DO THIS: Repeat exactly, and only, the lines below starting at the line that contains "carried.location, carried.rotation_quaternion = m.translation, q" and ending at the line that contains "scene.view_settings.keyframe_insert(path, frame=frame(t))", inclusive of both.

INFORMATION PROVIDED:

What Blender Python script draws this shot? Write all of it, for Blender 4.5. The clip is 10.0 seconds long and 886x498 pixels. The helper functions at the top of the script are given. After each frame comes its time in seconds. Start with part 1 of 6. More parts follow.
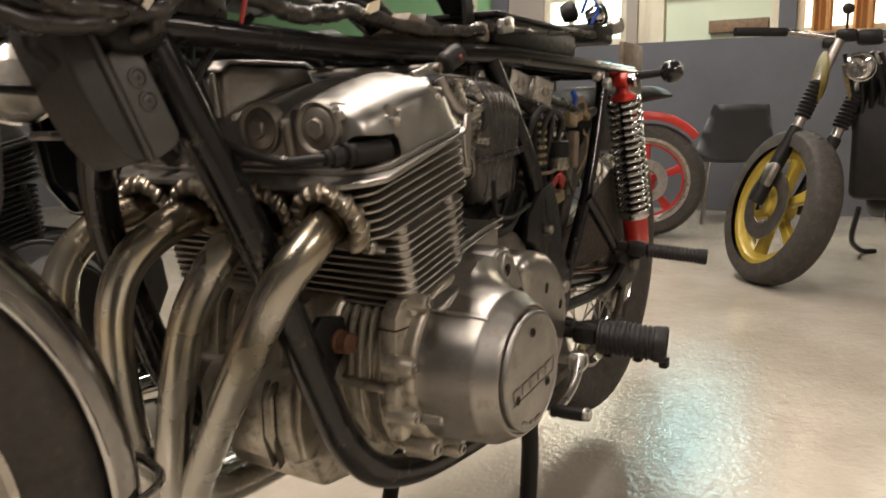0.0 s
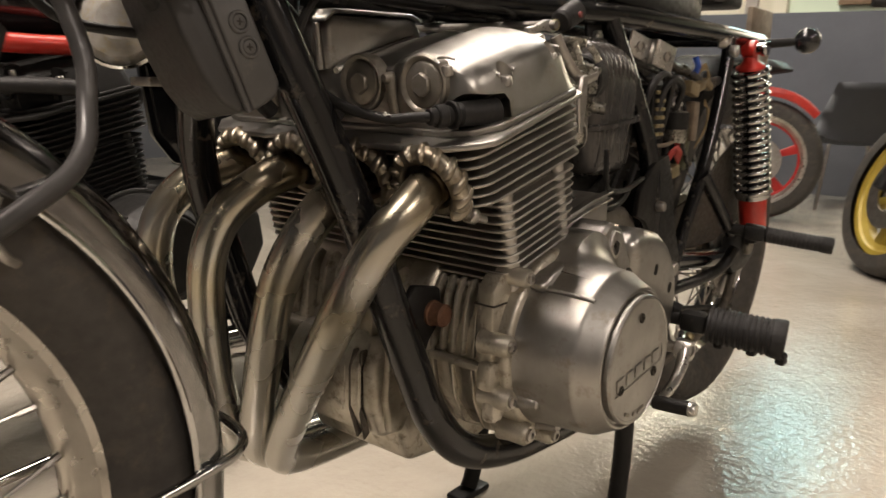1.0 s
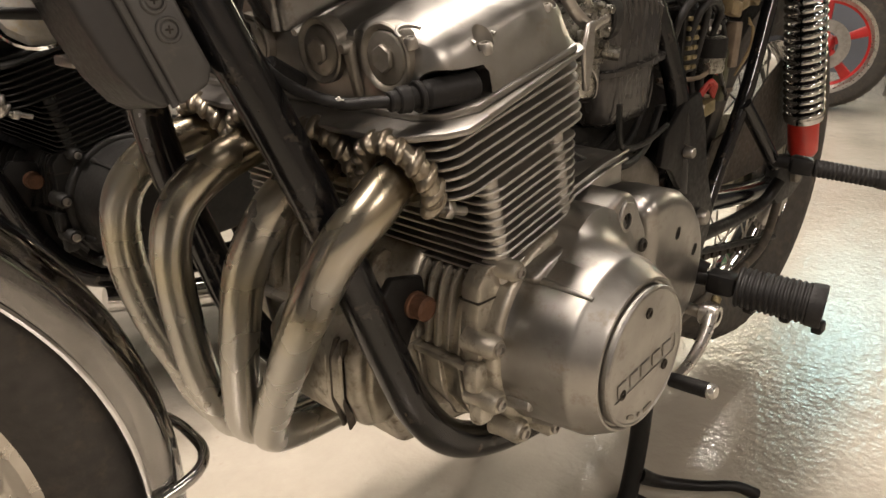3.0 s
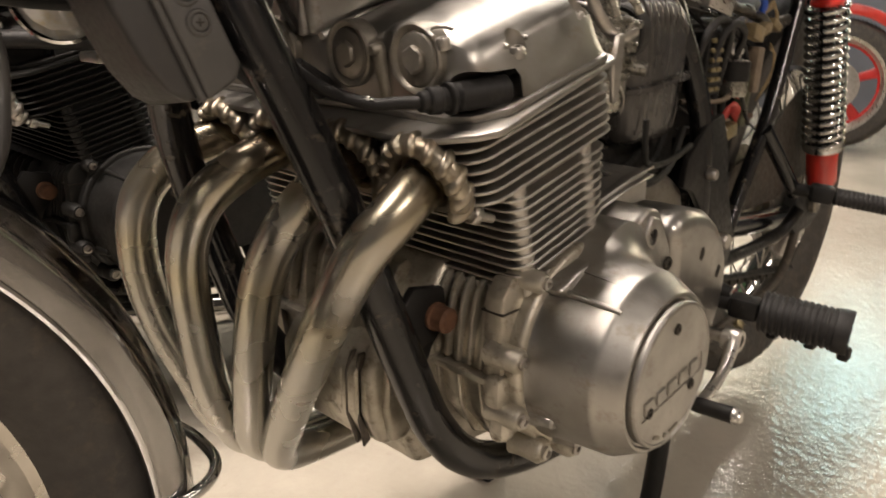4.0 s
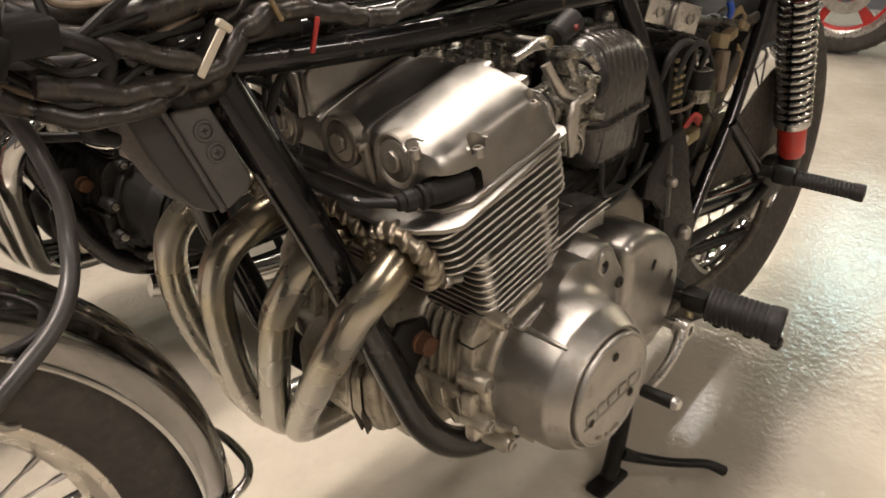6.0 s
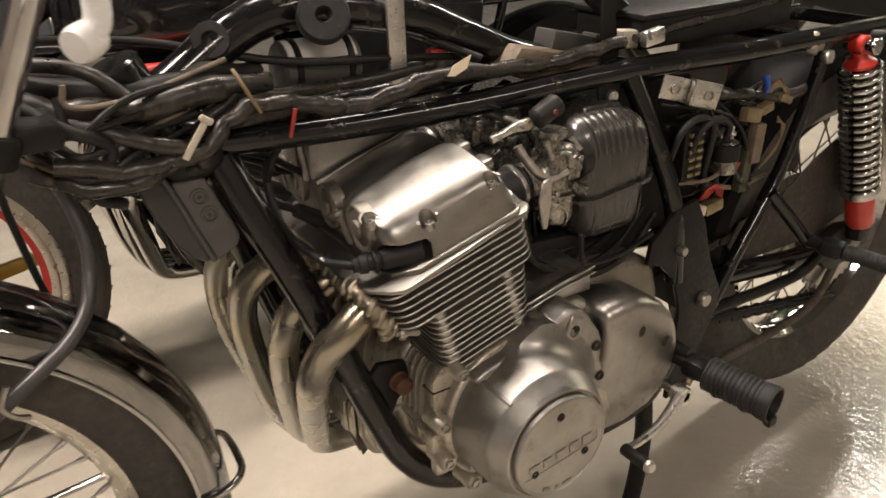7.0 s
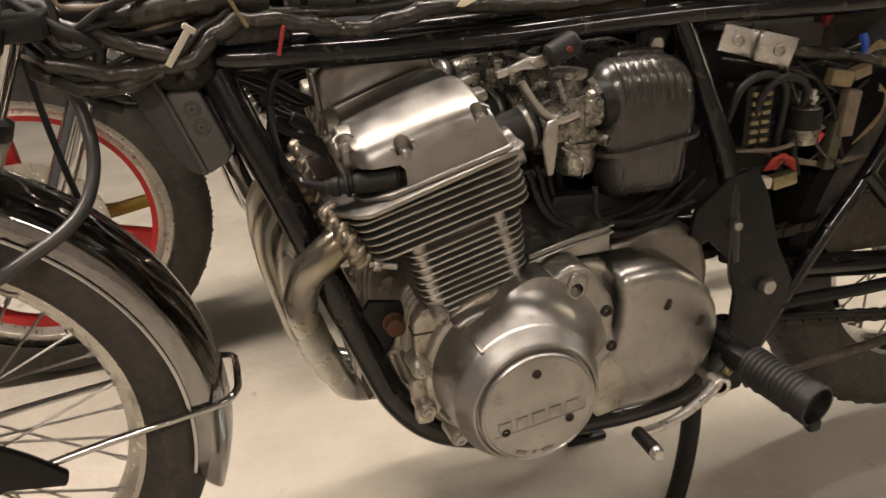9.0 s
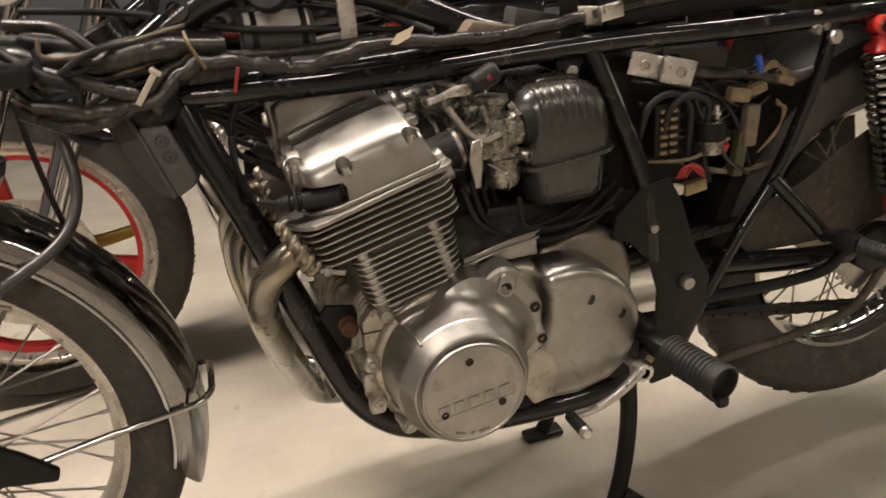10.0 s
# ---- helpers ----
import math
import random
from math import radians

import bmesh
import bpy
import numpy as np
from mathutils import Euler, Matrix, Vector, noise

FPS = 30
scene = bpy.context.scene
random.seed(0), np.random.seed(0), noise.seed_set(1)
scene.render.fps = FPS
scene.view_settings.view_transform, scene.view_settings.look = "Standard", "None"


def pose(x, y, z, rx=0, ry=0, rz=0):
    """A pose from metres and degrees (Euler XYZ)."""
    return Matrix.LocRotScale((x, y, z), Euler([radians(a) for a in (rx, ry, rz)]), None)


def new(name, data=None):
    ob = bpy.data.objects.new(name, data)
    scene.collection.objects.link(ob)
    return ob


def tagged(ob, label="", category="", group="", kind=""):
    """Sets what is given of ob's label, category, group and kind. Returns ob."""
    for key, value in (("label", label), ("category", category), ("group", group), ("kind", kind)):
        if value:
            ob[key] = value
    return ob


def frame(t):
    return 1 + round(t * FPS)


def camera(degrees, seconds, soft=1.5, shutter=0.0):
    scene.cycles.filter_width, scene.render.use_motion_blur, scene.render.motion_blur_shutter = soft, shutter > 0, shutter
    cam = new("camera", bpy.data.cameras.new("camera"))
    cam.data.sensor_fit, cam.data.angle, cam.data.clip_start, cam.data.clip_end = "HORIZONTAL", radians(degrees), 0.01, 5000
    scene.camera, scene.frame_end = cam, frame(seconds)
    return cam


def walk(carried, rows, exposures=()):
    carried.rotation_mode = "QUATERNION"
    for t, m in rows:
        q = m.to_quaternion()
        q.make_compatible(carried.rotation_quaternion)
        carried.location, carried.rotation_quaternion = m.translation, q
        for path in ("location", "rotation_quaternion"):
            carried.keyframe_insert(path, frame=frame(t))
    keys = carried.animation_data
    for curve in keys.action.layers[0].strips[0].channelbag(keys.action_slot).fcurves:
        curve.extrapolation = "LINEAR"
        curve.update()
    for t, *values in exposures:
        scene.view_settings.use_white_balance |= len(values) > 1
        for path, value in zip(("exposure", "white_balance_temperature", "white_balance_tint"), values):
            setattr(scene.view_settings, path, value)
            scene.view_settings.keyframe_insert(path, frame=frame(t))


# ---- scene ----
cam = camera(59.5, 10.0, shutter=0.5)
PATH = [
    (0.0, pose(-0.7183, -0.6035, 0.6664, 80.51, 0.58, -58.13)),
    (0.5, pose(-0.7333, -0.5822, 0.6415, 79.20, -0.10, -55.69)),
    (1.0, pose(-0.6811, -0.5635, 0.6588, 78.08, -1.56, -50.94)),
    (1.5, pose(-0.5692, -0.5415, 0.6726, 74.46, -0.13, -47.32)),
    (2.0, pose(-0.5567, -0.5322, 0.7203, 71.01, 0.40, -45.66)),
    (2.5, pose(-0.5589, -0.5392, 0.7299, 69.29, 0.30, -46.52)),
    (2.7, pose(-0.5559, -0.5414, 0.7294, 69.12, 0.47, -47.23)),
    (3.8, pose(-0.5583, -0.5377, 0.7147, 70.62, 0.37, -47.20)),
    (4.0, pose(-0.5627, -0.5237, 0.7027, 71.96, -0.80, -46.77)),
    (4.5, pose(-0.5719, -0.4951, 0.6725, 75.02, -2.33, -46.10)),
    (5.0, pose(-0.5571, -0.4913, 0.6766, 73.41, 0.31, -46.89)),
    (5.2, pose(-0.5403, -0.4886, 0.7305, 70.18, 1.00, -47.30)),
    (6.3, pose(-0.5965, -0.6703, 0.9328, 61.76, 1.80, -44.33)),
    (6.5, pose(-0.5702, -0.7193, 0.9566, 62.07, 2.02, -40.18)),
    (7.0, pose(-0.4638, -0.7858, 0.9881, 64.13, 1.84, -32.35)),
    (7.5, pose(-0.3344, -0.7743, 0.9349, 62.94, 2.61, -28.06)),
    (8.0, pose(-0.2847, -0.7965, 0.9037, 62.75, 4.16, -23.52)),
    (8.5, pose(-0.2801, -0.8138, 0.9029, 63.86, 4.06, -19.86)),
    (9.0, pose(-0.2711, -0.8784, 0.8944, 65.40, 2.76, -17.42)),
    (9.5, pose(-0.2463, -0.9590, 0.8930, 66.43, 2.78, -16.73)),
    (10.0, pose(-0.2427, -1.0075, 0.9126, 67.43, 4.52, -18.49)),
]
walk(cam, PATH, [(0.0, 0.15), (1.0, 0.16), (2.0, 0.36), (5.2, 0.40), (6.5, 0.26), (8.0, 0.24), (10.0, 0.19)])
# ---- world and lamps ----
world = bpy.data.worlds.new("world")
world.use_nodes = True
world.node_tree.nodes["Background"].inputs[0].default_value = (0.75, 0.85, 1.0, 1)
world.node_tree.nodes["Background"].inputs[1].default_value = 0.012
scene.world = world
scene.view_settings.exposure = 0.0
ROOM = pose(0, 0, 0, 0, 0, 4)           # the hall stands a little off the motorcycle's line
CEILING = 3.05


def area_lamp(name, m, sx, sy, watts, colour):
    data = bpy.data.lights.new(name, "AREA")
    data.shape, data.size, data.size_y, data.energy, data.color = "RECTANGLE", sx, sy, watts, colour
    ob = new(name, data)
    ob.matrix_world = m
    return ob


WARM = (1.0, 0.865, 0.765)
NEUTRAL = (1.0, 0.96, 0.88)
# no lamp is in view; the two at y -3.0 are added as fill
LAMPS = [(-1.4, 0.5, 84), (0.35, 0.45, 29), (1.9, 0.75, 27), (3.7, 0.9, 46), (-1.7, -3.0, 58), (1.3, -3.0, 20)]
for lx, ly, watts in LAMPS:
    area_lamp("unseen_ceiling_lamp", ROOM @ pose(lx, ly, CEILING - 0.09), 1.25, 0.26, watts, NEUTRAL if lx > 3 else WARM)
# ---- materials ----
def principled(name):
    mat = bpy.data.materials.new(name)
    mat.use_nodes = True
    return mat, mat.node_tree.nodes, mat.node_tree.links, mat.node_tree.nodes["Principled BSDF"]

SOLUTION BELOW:
        carried.location, carried.rotation_quaternion = m.translation, q
        for path in ("location", "rotation_quaternion"):
            carried.keyframe_insert(path, frame=frame(t))
    keys = carried.animation_data
    for curve in keys.action.layers[0].strips[0].channelbag(keys.action_slot).fcurves:
        curve.extrapolation = "LINEAR"
        curve.update()
    for t, *values in exposures:
        scene.view_settings.use_white_balance |= len(values) > 1
        for path, value in zip(("exposure", "white_balance_temperature", "white_balance_tint"), values):
            setattr(scene.view_settings, path, value)
            scene.view_settings.keyframe_insert(path, frame=frame(t))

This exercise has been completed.